→ The task: How many lines in this data contain the string "that"? Reply with the number only.

→ Supplied data:
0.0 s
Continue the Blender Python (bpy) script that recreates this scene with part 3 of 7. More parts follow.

* * *

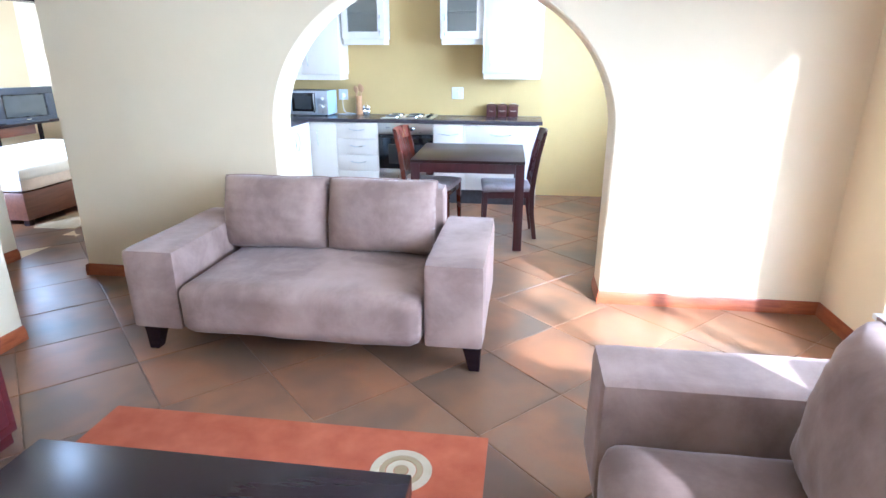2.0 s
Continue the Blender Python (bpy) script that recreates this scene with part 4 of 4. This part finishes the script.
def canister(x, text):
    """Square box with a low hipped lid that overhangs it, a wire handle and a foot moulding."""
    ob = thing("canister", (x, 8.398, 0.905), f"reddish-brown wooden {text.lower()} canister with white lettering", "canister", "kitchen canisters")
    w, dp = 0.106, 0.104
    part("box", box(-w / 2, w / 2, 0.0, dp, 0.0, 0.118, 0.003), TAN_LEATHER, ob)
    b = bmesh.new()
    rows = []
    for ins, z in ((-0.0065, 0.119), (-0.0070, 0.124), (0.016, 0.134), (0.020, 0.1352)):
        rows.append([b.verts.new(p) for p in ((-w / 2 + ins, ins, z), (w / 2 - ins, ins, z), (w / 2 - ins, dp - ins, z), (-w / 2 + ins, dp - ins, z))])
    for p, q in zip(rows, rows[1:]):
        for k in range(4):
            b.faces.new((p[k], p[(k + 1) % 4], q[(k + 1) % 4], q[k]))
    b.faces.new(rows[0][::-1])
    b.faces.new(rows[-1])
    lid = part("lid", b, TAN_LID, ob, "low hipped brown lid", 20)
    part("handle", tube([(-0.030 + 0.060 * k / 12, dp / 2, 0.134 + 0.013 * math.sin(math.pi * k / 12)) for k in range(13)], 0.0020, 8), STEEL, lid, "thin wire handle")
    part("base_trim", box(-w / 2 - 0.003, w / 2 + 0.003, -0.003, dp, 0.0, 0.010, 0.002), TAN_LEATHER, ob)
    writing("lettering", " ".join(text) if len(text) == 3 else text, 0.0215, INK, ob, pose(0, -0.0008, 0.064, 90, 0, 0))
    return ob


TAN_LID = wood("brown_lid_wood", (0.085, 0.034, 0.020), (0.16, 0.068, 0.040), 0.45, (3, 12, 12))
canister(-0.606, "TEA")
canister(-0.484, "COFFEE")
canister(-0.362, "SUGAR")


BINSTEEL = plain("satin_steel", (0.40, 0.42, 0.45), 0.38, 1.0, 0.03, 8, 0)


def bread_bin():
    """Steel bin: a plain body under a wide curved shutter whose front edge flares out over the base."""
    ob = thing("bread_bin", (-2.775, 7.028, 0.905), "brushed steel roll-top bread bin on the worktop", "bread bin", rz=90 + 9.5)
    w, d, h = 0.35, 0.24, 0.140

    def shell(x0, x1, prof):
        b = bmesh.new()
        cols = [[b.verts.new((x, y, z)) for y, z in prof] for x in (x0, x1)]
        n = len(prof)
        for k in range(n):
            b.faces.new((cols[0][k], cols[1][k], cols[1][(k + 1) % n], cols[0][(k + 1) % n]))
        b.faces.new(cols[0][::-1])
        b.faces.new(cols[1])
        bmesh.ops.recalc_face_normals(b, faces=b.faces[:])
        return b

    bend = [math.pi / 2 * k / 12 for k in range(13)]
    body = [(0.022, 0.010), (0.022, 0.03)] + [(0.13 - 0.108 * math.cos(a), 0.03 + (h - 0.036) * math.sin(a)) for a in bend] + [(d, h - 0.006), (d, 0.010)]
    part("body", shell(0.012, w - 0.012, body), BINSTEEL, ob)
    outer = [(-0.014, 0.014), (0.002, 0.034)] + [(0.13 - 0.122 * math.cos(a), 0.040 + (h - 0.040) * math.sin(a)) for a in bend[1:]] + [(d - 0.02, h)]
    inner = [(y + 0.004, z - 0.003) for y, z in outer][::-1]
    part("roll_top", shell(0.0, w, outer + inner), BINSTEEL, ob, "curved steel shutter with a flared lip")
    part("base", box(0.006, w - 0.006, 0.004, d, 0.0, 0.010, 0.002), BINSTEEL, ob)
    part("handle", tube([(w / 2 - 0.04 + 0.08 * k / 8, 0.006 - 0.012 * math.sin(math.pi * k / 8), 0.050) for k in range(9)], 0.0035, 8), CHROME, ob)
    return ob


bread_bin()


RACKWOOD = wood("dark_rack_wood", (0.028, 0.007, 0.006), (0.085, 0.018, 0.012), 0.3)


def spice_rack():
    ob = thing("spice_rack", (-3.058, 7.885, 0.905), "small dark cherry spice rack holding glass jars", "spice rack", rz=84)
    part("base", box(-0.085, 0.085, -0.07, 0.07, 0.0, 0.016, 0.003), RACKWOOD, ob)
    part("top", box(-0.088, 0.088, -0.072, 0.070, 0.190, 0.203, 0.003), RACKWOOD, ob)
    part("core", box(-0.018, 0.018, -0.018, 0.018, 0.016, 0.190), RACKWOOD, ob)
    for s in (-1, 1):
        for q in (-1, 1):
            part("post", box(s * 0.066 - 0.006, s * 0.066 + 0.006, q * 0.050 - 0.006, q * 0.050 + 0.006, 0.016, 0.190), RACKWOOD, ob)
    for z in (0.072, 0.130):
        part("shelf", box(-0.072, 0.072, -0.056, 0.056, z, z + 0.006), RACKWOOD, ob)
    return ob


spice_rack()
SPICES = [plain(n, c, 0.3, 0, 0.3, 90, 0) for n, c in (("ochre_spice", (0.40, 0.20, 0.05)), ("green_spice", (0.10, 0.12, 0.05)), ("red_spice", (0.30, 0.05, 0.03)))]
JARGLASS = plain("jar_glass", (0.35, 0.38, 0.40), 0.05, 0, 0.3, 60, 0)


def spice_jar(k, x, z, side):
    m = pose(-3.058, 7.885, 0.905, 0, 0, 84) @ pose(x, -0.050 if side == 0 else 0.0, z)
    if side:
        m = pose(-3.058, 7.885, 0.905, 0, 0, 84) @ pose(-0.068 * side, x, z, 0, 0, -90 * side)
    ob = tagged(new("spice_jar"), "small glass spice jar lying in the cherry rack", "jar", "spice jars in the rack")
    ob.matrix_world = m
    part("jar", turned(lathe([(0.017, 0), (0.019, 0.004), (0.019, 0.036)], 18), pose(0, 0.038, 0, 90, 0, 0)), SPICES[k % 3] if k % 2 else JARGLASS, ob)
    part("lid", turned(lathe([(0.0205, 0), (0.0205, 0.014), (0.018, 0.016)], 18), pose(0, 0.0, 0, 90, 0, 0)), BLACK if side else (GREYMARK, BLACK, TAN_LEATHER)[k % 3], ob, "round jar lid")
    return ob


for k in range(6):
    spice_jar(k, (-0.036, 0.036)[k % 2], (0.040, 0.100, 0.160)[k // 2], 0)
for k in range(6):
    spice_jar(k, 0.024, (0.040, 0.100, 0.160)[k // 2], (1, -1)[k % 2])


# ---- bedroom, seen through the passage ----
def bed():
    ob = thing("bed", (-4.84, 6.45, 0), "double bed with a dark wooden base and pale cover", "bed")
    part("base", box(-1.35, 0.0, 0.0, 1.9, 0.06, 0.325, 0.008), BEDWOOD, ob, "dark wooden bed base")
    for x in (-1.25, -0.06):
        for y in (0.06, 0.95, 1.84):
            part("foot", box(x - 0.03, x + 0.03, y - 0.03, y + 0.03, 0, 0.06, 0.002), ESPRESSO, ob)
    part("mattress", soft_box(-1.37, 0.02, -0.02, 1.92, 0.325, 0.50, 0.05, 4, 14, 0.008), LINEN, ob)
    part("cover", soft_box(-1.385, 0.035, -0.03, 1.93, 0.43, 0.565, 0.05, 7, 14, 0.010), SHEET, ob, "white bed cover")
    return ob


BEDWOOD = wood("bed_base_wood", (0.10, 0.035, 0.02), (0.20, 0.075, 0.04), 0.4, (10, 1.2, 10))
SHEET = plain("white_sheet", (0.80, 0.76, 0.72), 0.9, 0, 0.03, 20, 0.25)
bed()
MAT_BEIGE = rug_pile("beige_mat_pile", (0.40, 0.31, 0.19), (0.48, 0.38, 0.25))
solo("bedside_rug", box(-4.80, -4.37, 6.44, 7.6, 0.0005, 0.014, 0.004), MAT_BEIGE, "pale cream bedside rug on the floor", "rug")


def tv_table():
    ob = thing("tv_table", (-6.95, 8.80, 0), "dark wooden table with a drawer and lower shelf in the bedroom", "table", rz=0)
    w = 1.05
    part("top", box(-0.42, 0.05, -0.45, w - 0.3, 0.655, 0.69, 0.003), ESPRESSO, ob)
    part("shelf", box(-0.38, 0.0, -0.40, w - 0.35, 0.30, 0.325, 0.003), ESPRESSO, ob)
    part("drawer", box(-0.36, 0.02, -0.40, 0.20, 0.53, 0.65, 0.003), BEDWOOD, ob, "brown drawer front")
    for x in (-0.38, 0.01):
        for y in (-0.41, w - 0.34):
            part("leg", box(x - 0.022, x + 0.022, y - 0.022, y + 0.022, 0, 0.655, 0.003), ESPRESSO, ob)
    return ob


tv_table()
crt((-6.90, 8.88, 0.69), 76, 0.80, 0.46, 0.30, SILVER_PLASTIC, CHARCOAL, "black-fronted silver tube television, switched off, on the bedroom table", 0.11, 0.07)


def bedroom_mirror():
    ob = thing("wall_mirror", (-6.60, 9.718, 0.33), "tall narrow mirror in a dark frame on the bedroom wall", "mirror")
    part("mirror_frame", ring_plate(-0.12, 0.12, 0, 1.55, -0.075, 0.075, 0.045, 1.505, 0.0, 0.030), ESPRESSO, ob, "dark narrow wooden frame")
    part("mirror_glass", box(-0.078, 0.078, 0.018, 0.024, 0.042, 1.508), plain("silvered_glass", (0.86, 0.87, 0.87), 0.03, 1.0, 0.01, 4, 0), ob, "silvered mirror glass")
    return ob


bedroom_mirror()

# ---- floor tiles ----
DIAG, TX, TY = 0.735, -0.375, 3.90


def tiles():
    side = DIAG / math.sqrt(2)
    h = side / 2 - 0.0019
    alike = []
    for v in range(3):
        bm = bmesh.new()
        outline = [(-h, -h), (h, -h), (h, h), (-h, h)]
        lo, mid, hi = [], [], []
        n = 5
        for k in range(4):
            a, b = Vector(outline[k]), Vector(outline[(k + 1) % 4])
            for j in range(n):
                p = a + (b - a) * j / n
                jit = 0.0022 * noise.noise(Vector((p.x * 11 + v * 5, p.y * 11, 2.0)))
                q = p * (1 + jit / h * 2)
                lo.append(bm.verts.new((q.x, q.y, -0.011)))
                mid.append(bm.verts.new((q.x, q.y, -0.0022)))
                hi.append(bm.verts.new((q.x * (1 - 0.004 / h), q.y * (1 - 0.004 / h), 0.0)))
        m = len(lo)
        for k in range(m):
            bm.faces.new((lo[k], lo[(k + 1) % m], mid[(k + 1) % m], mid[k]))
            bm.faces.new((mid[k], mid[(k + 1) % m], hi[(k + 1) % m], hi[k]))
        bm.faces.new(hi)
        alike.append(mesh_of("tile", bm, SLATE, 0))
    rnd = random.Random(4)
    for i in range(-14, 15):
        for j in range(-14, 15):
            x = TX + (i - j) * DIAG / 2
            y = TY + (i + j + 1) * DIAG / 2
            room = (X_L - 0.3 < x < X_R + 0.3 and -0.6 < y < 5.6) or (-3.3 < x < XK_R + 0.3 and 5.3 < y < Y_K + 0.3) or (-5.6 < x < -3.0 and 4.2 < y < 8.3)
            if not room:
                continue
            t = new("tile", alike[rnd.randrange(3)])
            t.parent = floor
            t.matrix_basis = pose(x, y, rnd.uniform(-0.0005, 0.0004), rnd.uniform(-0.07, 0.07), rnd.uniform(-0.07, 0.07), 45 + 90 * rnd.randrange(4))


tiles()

→ Response to this exercise: 3